To actually trigger the deploy, you have to pass --run along with --confirm-delete-target /opt/showup/backend. Without those, the script's last output is the command the operator would have to type, copied into the terminal so they can decide.

Preflight is the right shape for "this dangerous thing is about to happen, did we forget anything?" An agent that ends every deploy-adjacent session with the preflight output cannot quietly skip a check the harness already knows about.

The harness needs a linter

A harness is text and code that tells agents what to do. Like any other text and code, it rots. Conventions drift. Someone adds a new changelog entry and forgets the rollback section. Someone writes a payment-adjacent endpoint that uses FastAPI BackgroundTasks instead of durable Procrastinate. Someone pastes a service-account private key into a changelog because they did not realize the field they were copying contained one. Without enforcement, the harness slowly loses meaning.
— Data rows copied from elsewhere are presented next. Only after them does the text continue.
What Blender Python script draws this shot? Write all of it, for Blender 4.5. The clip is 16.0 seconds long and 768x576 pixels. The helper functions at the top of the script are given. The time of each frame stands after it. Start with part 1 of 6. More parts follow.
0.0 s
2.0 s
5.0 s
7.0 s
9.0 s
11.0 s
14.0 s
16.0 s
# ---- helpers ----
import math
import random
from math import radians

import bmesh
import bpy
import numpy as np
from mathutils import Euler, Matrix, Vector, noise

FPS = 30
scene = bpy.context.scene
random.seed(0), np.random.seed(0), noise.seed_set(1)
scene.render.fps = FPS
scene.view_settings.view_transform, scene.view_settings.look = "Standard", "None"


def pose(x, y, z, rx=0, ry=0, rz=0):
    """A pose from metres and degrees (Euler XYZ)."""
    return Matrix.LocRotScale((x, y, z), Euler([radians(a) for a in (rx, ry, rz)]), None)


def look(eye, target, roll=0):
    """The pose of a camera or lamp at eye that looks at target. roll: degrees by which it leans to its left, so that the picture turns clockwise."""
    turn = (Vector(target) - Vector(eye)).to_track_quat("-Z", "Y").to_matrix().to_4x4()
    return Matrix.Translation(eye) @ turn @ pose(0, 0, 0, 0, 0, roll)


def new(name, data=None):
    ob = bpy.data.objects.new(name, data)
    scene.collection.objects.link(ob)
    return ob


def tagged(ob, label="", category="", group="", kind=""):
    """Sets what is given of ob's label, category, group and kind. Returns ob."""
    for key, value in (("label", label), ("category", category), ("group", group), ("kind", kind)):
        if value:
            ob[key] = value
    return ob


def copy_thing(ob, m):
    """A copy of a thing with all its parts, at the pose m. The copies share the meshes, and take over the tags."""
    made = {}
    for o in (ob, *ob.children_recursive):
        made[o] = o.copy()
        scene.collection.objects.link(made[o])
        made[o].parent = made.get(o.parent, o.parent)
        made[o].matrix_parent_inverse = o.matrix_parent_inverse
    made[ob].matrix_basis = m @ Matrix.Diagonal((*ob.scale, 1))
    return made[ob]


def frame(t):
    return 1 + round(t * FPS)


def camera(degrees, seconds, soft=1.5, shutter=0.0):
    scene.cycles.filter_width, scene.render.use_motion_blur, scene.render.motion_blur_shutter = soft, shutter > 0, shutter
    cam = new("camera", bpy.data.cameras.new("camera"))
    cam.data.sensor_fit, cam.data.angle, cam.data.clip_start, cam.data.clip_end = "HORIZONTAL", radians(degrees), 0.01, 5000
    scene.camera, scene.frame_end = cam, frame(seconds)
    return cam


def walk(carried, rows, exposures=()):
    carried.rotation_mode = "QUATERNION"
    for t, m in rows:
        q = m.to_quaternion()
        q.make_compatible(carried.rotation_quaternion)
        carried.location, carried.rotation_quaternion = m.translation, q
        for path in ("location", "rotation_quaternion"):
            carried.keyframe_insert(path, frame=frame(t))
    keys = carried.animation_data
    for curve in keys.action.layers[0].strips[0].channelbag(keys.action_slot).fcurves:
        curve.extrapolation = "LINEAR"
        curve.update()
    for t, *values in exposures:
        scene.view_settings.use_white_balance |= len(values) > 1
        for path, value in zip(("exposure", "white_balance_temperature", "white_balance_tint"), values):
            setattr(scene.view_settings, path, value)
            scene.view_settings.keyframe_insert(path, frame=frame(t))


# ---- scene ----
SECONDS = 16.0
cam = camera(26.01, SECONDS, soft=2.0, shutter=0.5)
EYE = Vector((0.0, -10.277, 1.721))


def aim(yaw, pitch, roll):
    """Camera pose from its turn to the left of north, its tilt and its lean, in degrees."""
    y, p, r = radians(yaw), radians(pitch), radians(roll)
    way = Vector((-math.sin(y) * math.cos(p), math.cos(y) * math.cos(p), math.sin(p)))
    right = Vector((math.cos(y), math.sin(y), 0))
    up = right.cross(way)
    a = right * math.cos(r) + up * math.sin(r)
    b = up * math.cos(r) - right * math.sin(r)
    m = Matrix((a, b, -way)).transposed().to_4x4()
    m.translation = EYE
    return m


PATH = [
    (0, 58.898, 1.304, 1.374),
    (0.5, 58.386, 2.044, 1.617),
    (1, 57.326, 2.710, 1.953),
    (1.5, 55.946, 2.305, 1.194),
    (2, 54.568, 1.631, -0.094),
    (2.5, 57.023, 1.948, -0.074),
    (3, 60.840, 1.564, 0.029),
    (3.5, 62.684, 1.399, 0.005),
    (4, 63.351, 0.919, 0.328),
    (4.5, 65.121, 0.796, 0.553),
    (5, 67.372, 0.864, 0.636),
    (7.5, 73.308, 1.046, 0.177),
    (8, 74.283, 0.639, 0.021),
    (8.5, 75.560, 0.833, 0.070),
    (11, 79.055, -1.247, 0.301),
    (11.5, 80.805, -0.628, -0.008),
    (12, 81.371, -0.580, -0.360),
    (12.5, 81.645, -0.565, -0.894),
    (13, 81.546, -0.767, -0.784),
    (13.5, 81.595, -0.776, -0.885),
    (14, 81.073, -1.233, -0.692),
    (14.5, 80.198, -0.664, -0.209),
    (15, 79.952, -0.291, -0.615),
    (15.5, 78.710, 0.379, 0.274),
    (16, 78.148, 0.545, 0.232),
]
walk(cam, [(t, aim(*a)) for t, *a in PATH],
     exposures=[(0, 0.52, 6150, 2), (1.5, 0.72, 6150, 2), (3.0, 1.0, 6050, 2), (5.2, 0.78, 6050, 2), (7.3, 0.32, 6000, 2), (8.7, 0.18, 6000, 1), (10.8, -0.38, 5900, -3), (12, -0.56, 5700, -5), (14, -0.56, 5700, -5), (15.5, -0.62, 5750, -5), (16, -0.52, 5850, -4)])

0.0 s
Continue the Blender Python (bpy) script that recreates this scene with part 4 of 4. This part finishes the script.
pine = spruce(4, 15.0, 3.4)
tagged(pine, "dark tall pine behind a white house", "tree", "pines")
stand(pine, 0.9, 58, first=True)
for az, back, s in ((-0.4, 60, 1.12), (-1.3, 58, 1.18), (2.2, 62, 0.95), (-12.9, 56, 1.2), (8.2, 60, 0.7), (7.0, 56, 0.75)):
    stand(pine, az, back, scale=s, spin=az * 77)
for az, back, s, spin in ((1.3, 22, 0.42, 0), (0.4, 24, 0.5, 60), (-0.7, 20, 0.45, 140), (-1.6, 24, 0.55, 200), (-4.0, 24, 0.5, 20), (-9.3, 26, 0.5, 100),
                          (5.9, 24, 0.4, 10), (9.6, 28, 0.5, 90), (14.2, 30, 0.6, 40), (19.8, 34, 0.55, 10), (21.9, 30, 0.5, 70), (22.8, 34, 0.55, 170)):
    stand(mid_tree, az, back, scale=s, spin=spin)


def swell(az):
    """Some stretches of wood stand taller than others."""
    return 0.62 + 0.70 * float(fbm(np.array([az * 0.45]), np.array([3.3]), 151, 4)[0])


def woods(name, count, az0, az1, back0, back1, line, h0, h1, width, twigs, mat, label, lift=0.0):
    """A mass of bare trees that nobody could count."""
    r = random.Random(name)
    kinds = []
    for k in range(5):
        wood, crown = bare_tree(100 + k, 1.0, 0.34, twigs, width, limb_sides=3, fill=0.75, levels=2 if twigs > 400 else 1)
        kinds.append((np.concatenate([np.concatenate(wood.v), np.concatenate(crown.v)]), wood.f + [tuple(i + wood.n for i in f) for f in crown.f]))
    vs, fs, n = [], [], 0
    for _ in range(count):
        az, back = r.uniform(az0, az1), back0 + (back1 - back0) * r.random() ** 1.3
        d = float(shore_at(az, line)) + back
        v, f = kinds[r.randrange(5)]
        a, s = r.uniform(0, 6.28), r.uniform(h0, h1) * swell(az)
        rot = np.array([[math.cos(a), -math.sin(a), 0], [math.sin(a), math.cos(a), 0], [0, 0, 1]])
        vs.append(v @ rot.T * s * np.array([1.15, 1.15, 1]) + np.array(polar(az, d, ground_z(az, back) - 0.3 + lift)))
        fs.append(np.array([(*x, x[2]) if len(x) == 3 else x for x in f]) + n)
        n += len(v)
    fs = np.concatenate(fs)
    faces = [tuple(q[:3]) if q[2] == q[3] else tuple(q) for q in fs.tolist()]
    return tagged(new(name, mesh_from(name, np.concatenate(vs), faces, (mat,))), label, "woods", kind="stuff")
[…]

changelog-lint.py enforces the changelog format. Every entry under changelog/ must have Status, Surface, Environment, Commit, Artifact/version/revision, Deployment mechanism, Deployed at, Operator, and Links fields, with values from a fixed allowlist for the first three. Required sections Summary, Changes, Verification, Rollback, Notes must exist. The same script scans for accidentally-pasted secrets — PEM private keys, service-account JSON bodies, ya29.* OAuth tokens, AIza* Google API keys, raw purchase tokens, exact GPS coordinate pairs, and raw env assignments containing SECRET, TOKEN, PASSWORD, DATABASE_URL. An agent could not credibly remember all of those patterns. The linter just runs.

repo-policy-lint.py enforces a small set of cross-cutting rules that do not live anywhere else. It walks every text file in the repo and flags while true loops in active source code, BackgroundTasks in payment-adjacent backend modules, positional Procrastinate defer_async calls (which once caused jobs to run with missing arguments), shell scripts sourcing the entire /etc/showup/showup.env, destructive production commands without one of the known confirmation tokens, retired image paths, durable Android version constants stored in skills or AGENTS.md, market-default timezone strings in code that should resolve timezone from the spot. Each of those is the corpse of a past mistake.

skill-validate.py checks the skill files themselves — that each .codex/skills/<name>/SKILL.md has the right frontmatter, that the folder name matches the declared name, that the description is not a placeholder, that the agent-interface YAML carries a display name and default prompt. The skills are what agents load to remember how to do a thing; the validator keeps those skills from shipping with TODO in their descriptions.

agent-check-plan.py is the one that pulls it all together. Given a set of changed files, it computes which repo skills to reopen, which source docs to reread, which commands the verification pass must run, and what the risk level is. Payment-adjacent paths force the showup-payments skill and a Play catalog summary. Backend changes pull in the ruff, mypy, and pytest command set. Migration files escalate risk to high and demand the local DB and Procrastinate bootstrap commands. AGENTS.md changes pull in skill-validate.py. It is, in effect, a function from "diff" to "the verification pass an agent should run." Prose instructions about what to verify get vague; this script produces a specific plan.

What stops being prose

Every rule that lives in a script is a rule I no longer have to repeat in AGENTS.md, no longer have to hope survives compaction, no longer have to re-explain to a fresh session.

Prose policy is the right surface for intent and judgment: the reason a rule exists, the cases where it bends, the things not worth automating. Script policy is the right surface for "this must not happen" and "this is the safe way to do that." When in doubt, push the rule into a script. The harness gets smaller and harder to forget at the same time.